Cults Academy is believed to be the only school in Aberdeen to have such a transmitter.
Parents and teachers at Oldmachar Academy in Bridge of Don voted overwhelmingly against telecommunications giant Orange, also responsible for the Cults mast, to use their building.
Professor Little said some researchers do not view the transmitters and other electrical appliances as a hazard and he feels no conclusions can be drawn from the vast amount of studies that have taken place.
In this week 20 years ago, a Banchory theatre group took top prize in the local section of a national festival of one-act plays at Aboyne:
Banchory Theatre Club (C) won the Barclay Harvey Cup and a chance to appear at the divisional festival at the end of March with the play A Consummation Devoutly To Be Wished, written by local playwright Andrew Young.
Eight groups - three from Banchory, two from Laurencekirk, two from Stonehaven, and one from Aboyne - took part in the three-night Scottish Community Drama Association Festival, covering Kincardine and Deeside district.
Second place and the Emil and Helen Rzechorzek Trophy went to Laurencekirk Amateur Dramatic Society (B) with What’s For Pudding.
The youth award, the MacMillan Shield, was awarded to Stonehaven Youth Theatre for Shoeshine.
Two of the three nightly awards went to the winner and runner-up, with the Thursday title going to home group Deeside Players for Quake.
The winning play starred Mary Jo Rieger as Joan of Arc, seen in the final hours before her execution, with an added dimension of voyeurs who seem to be watching all the action through a telvision screen.
Producer Rita Spargue said the group is hoping to take the play to Canada in May.
A Deeside village could benefit from a new tourist attraction if funding to carry through the plans can be secured, it was reported in this week 20 years ago:
The Old Smiddy in Kincardine O’Neil will be returned to its former glory and used as a tourist information point if planning permission is granted and funding lined up.
The disused building is currently in need of repair but the plans, devised by Aberdeenshire Council, would involve the complete restoration.
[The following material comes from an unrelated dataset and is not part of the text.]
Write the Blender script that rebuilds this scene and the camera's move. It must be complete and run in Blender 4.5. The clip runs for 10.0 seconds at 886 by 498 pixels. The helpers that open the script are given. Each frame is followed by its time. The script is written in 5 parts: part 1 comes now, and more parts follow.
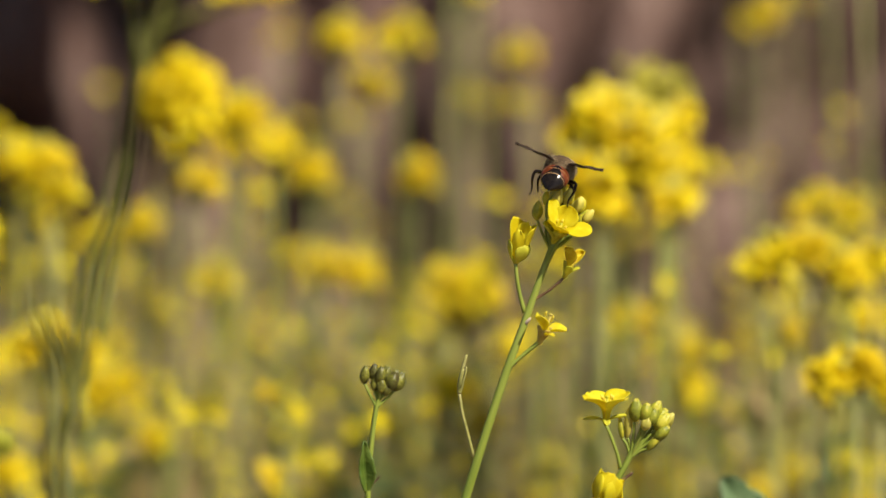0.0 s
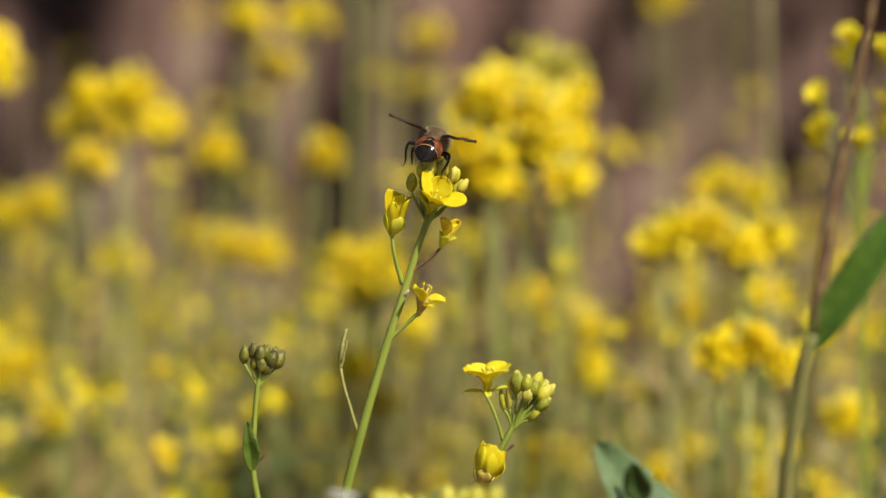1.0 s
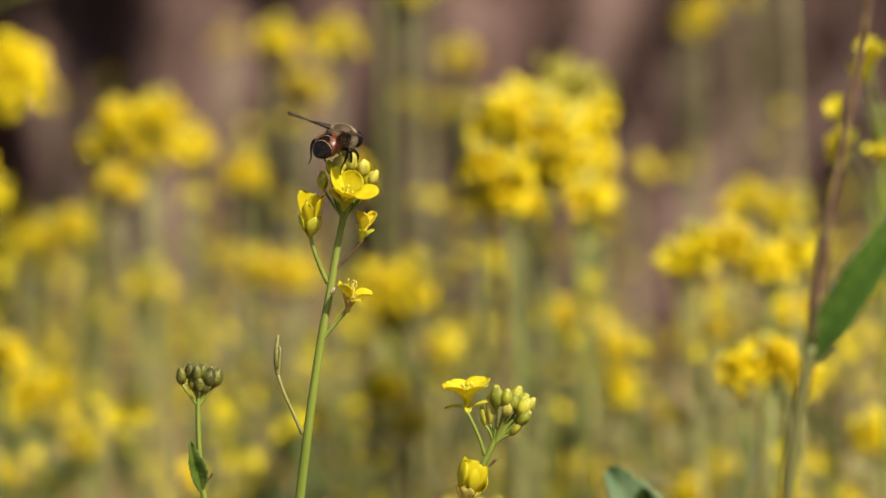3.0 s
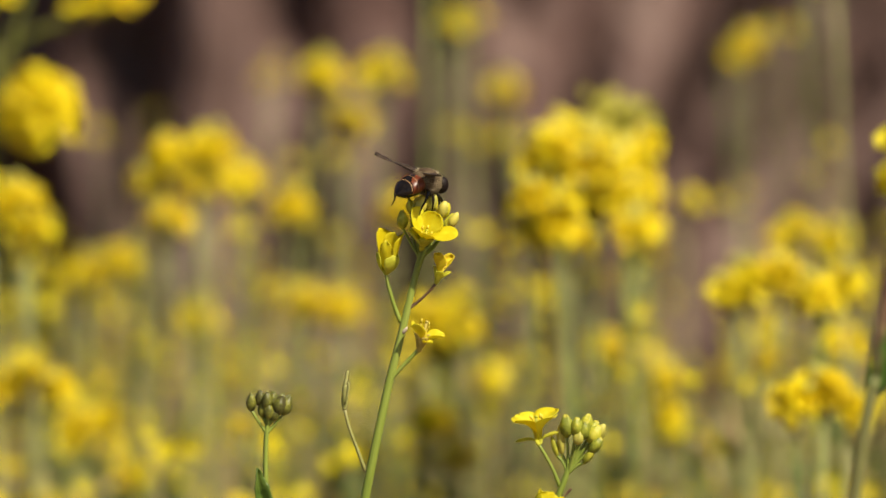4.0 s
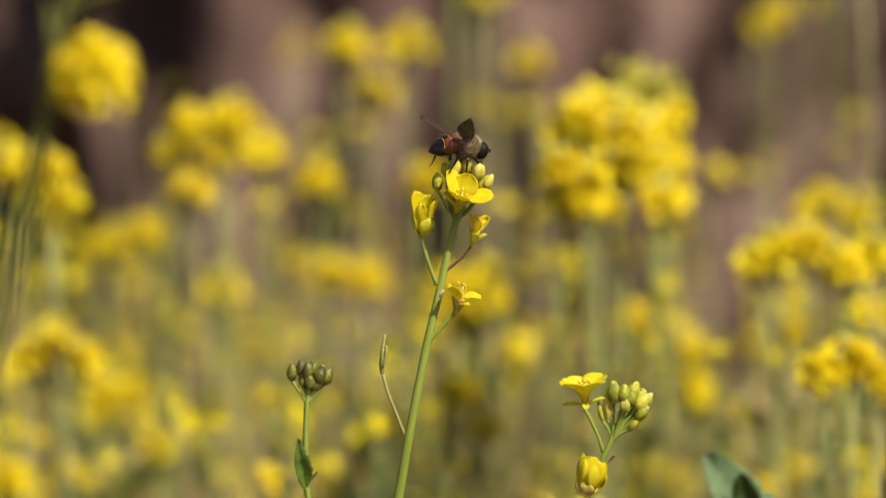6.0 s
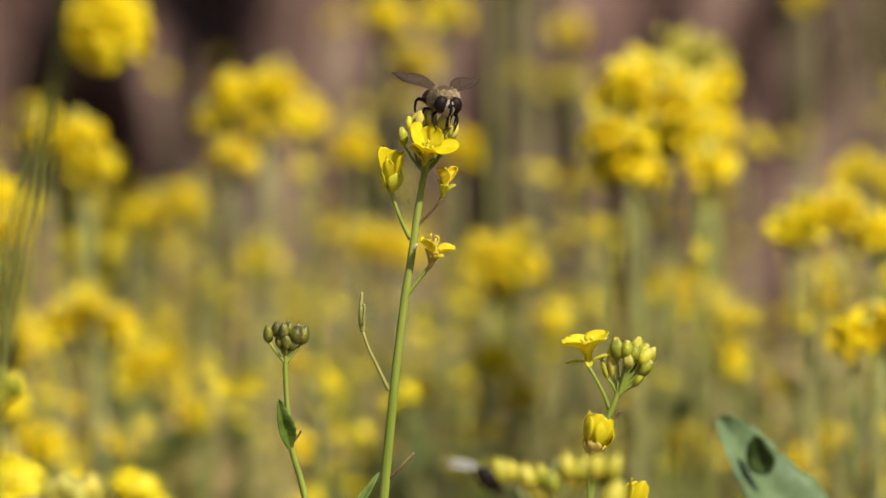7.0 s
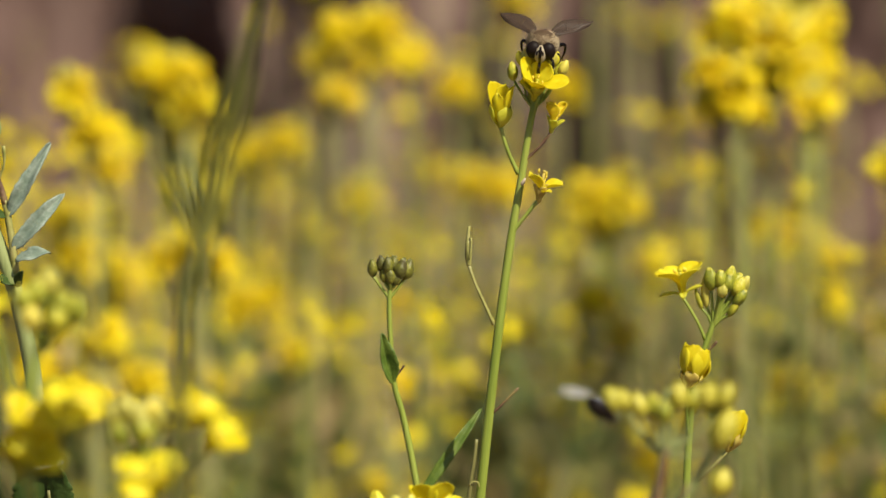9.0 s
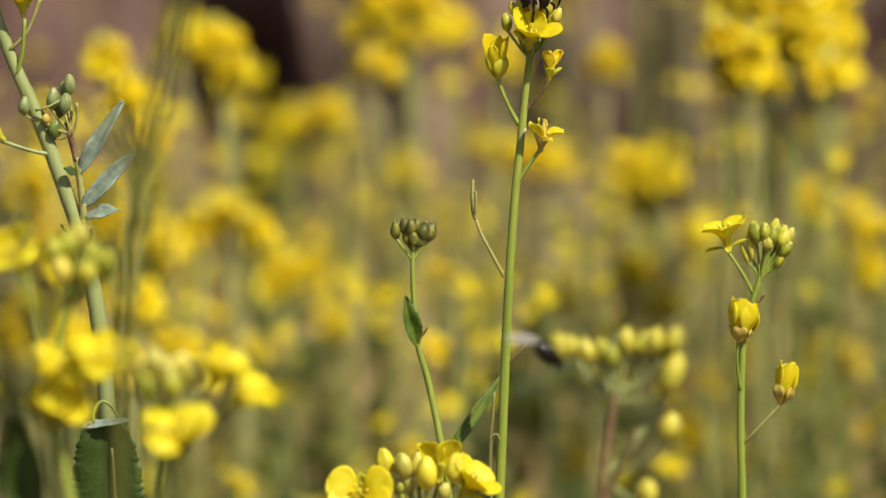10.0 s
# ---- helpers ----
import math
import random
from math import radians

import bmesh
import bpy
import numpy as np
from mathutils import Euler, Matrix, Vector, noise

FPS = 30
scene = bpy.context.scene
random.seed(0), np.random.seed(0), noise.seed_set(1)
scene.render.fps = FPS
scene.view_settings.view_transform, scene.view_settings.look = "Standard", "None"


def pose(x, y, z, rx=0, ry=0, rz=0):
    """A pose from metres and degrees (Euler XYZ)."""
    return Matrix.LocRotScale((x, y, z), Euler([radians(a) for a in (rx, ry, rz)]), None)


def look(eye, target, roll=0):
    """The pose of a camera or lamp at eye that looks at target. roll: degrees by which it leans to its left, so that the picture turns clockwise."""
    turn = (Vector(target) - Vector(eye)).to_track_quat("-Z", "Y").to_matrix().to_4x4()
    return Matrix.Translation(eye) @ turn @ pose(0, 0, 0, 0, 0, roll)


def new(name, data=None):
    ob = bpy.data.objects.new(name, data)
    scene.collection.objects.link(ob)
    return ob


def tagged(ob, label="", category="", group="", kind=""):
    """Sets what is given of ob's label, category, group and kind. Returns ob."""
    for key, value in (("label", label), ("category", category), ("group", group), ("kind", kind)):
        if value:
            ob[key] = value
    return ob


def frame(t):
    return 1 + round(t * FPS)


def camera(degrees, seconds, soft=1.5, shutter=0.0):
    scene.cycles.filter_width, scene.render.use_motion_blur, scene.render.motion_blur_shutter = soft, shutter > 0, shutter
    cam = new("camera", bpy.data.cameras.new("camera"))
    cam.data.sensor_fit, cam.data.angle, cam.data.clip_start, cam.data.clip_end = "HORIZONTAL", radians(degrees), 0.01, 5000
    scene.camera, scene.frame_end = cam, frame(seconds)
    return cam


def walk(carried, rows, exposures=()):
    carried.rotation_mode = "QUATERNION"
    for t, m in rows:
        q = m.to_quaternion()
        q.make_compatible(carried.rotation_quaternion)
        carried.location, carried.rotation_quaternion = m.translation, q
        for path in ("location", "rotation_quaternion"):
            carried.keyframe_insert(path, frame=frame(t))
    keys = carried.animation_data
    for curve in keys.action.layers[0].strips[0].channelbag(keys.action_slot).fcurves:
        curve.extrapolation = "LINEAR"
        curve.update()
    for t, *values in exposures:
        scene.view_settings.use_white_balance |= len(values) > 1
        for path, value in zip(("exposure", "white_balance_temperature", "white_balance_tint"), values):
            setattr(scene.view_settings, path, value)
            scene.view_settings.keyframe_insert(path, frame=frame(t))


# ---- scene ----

# ---------------------------------------------------------------- camera and its walk
cam = camera(10.25, 10.0, soft=1.5)
cam.data.dof.use_dof = True
cam.data.dof.focus_distance = 1.203
cam.data.dof.aperture_fstop = 7.9
cam.data.dof.aperture_blades = 0

# seconds, x, z, yaw, pitch, roll
CAMERA_ROWS = [
    (0, -0.0000, 0.6600, -0.000, -4.000, -0.021),
    (0.2, 0.0041, 0.6598, -0.046, -4.053, -0.044),
    (0.5, 0.0122, 0.6593, -0.046, -4.072, -0.073),
    (0.7, 0.0160, 0.6578, -0.214, -4.057, -0.064),
    (1, 0.0220, 0.6539, -0.381, -4.038, -0.033),
    (1.2, 0.0243, 0.6533, -0.401, -4.080, -0.009),
    (1.5, 0.0277, 0.6523, -0.267, -4.090, 0.033),
    (1.7, 0.0281, 0.6527, -0.207, -4.071, 0.060),
    (2, 0.0283, 0.6532, -0.000, -3.942, 0.113),
    (2.2, 0.0274, 0.6530, -0.030, -3.894, 0.167),
    (3.3, 0.0376, 0.6492, 0.561, -3.541, 0.723),
    (3.5, 0.0353, 0.6492, 0.638, -3.465, 0.768),
    (3.7, 0.0332, 0.6495, 0.690, -3.381, 0.790),
    (4, 0.0298, 0.6496, 0.716, -3.257, 0.813),
    (4.2, 0.0268, 0.6505, 0.660, -3.220, 0.822),
    (4.5, 0.0198, 0.6518, 0.497, -3.204, 0.834),
    (4.7, 0.0167, 0.6523, 0.475, -3.184, 0.835),
    (5, 0.0134, 0.6522, 0.423, -3.216, 0.833),
    (5.2, 0.0129, 0.6509, 0.442, -3.335, 0.826),
    (5.5, 0.0144, 0.6489, 0.559, -3.403, 0.812),
    (5.7, 0.0171, 0.6483, 0.611, -3.457, 0.803),
    (6.8, 0.0404, 0.6404, 1.650, -3.526, 0.777),
    (7, 0.0377, 0.6398, 1.714, -3.618, 0.767),
    (7.2, 0.0343, 0.6398, 1.744, -3.724, 0.749),
    (7.5, 0.0263, 0.6411, 1.745, -3.877, 0.716),
    (7.7, 0.0245, 0.6397, 1.738, -3.861, 0.699),
    (8, 0.0239, 0.6374, 1.970, -3.879, 0.677),
    (8.2, 0.0289, 0.6354, 2.162, -3.813, 0.669),
    (8.5, 0.0338, 0.6336, 2.550, -3.896, 0.664),
    (8.7, 0.0345, 0.6326, 2.737, -3.889, 0.667),
    (9, 0.0363, 0.6305, 2.854, -3.982, 0.675),
    (9.2, 0.0406, 0.6281, 3.187, -4.109, 0.678),
    (9.5, 0.0500, 0.6247, 3.679, -4.059, 0.677),
    (9.7, 0.0556, 0.6235, 3.884, -4.076, 0.671),
    (10, 0.0631, 0.6204, 4.265, -3.970, 0.656),
]
EXPOSURE = 0.34
walk(cam, [(t, pose(x, 0.0, z, 90 + p, r, w)) for t, x, z, w, p, r in CAMERA_ROWS],
     exposures=[(0.0, EXPOSURE), (10.0, EXPOSURE)])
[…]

It is hoped that the smiddy would bring tourists to the village while also pointing out other attractions in Deeside.
The application for listed building consent and a notice of intention to develop is the first stage and does not necessarily mean that the project will go ahead.
Stuart Carrie, service manager for planning and economic development services for the Marr area, said they would like to return it to a 19th Century smiddy, with the forge in place, as an attraction and to use as a tourist orientation point.
He believes funding will be the main barrier.
Aberdeenshire Council may meet part of the cost, but will be seeking assistance from the owners of the smiddy, Kincardine Estates, the tourist boards and the European Union.